# [To do]
Extract each line where the string "with" shows up.

# [Recorded data]

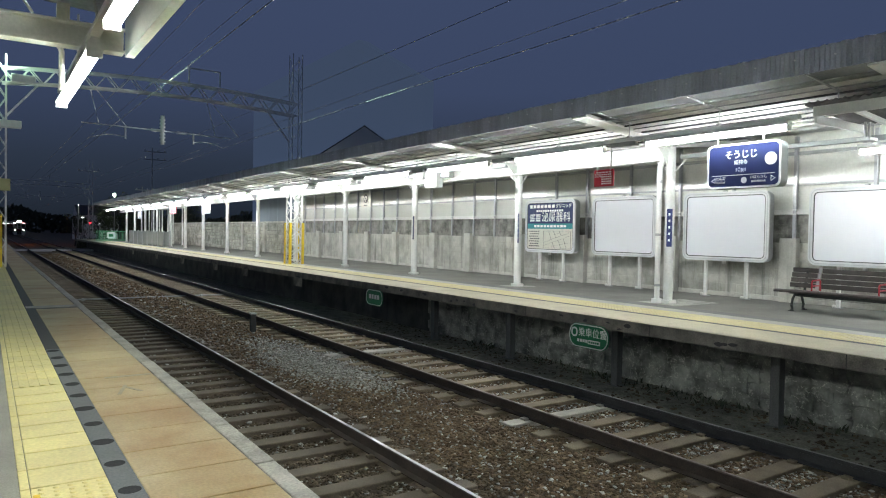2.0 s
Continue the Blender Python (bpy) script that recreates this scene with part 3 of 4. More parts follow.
def far_light():
    p = thing("fluorescent_light", "lit white fluorescent batten light under the canopy", "light", "canopy lights")
    part("housing", extrude_y(B(), [(-0.066, 0.045), (-0.066, 0.055), (-0.045, 0.095), (0.045, 0.095), (0.066, 0.055), (0.066, 0.045), (0.04, 0.058), (-0.04, 0.058)], -1.36, 1.36), M["white_steel"], p, "white steel reflector housing")
    part("tube", rod(B(), (0, -1.31, 0.0), (0, 1.31, 0.0), 0.045, 10), M["tube"], p, "glowing white fluorescent tube")
    for s in (-1, 1):
        part("end_cap", box(B(), -0.05, 0.05, s * 1.335 - 0.02, s * 1.335 + 0.02, -0.05, 0.05, 0.008), M["white_steel"], p)
    return p


light = far_light()
light.location = (10.1, 7.05, 3.07)
for i in range(0, 19):
    if i:
        copy_thing(light, pose(10.1, 7.05 + 3.715 * i, 3.07))
for y in (4.78, 1.0, -2.7, -6.4):
    copy_thing(light, pose(13.17, y, 2.98))


def wiring_box(y):
    w = thing("wiring_box", "small grey wiring box on the light rail between two lights", "wiring box", "wiring boxes", at=(10.1, y, 3.165))
    part("box", extrude_y(B(), [(-0.07, -0.005), (-0.05, -0.085), (0.05, -0.085), (0.07, -0.005)], -0.30, 0.30), M["galv"], w)
    part("cable", rod(B(), (0.03, -0.5, -0.03), (0.03, 0.5, -0.03), 0.012), M["iron"], w, "dark cable")
    return w


wb = wiring_box(8.907)
for i in range(1, 17):
    copy_thing(wb, pose(10.1, 8.907 + 3.715 * i, 3.165))


def corrugated_awning():
    a = thing("small_awning", "small corrugated awning with pale fascia under the canopy", "awning", at=(0, 0, 0))
    part("fascia", box(B(), 10.18, 10.22, -4, 5.40, 3.19, 3.345, 0.006), M["white_steel"], a, "pale grey fascia board")
    part("end_board", box(B(), 10.22, 11.7, 5.36, 5.40, 3.10, 3.22), M["white_steel"], a)
    bm = B()
    n = 150
    cols = []
    for i in range(n + 1):
        y = -4 + 9.47 * i / n
        z = 3.372 + (0.024 if i % 2 else -0.014)
        cols.append(tuple(bm.verts.new(co) for co in ((10.08, y, z), (11.7, y, z - 0.13), (11.7, y, z - 0.115), (10.08, y, z + 0.015))))
    for p, q in zip(cols, cols[1:]):
        for k in range(4):
            bm.faces.new((p[k], q[k], q[(k + 1) % 4], p[(k + 1) % 4]))
    for c in (cols[0], cols[-1]):
        bm.faces.new(c)
    bmesh.ops.recalc_face_normals(bm, faces=bm.faces[:])
    part("corrugated_sheet", bm, M["dark_sheet"], a, "dark corrugated sheet")
    for y in (4.9, 3.3, 1.7):
        part("bracket", bar(B(), (10.22, y, 3.27), (11.6, y, 3.14), 0.05, 0.07), M["white_steel"], a)
        for x in (11.35, 11.47):
            part("hanger", rod(B(), (x, y + 0.3, 3.22), (x, y + 0.3, 2.98), 0.022), M["galv"], a)
        part("base_plate", box(B(), 11.28, 11.54, y + .2, y + .4, 2.92, 2.98, 0.01), M["galv"], a)
    part("rail", box(B(), 11.78, 11.86, -4, 8.9, 2.98, 3.06), M["galv_grey"], a)


corrugated_awning()


# ---- far wall ----
STANCHIONS = (6.5, 8.12, 9.6, 11.1, 12.7, 14.33, 15.64, 17.48, 18.69, 19.91, 21.28, 22.78, 24.1, 25.46, 26.66, 27.89, 29.21, 30.5, 31.74, 33.12, 34.3, 35.6)
PILASTERS = (5.2, 8.19, 11.3, 14.49, 17.3, 20.16, 22.5, 25.5, 28.1, 30.8, 33.6)


def far_wall():
    w = thing("wall_far", "concrete platform wall with pale glossy panels on steel stanchions", "wall", kind="structure")
    part("lower_wall", box(B(), 14.74, 14.94, -14, 36.4, 0.0, 1.92), M["concrete"], w, "stained grey concrete lower wall")
    part("base_strip", box(B(), 14.70, 14.74, -14, 36.4, 0.0, 0.10), M["pilaster"], w)
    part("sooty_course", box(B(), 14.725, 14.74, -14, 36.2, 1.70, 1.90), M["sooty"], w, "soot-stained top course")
    part("rail_band", extrude_y(B(), [(14.64, 1.92), (14.80, 1.92), (14.80, 2.03), (14.64, 2.03), (14.64, 2.01), (14.69, 2.01), (14.69, 1.94), (14.64, 1.94)], -14, 36.2), M["white_steel"], w, "pale channel rail")
    part("mid_rail", box(B(), 14.74, 14.79, -14, 36.2, 2.55, 2.60), M["galv"], w)
    part("top_rail", box(B(), 14.72, 14.80, -14, 36.2, 3.22, 3.29), M["galv"], w)
    ys = [-14, -11, -8, -5, -2, 1, 3.5, 5] + list(STANCHIONS) + [36.2]
    for a, b in zip(ys, ys[1:]):
        part("panel", box(B(), 14.80, 14.83, a + 0.006, b - 0.006, 2.03, 3.70), M["panel"], w)
    for y in [-11, -8, -5, -2, 1, 3.5, 5] + list(STANCHIONS):
        part("stanchion", box(B(), 14.66, 14.735, y - 0.035, y + 0.035, 1.30, 3.62, 0.006), M["alu"], w)
    pil = box(B(), -0.10, 0.10, -0.19, 0.19, 0.0, 1.40, 0.012)
    pil = mesh_of("pilaster", pil, M["pilaster"])
    for y in PILASTERS:
        part("pilaster", pil, None, w, at=(14.66, y, 0))
    part("wall_end", box(B(), 14.66, 14.94, 36.2, 36.5, 0.0, 3.5), M["pilaster"], w)
    return w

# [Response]
Continue the Blender Python (bpy) script that recreates this scene with part 3 of 4. More parts follow.
    a = thing("small_awning", "small corrugated awning with pale fascia under the canopy", "awning", at=(0, 0, 0))
    w = thing("wall_far", "concrete platform wall with pale glossy panels on steel stanchions", "wall", kind="structure")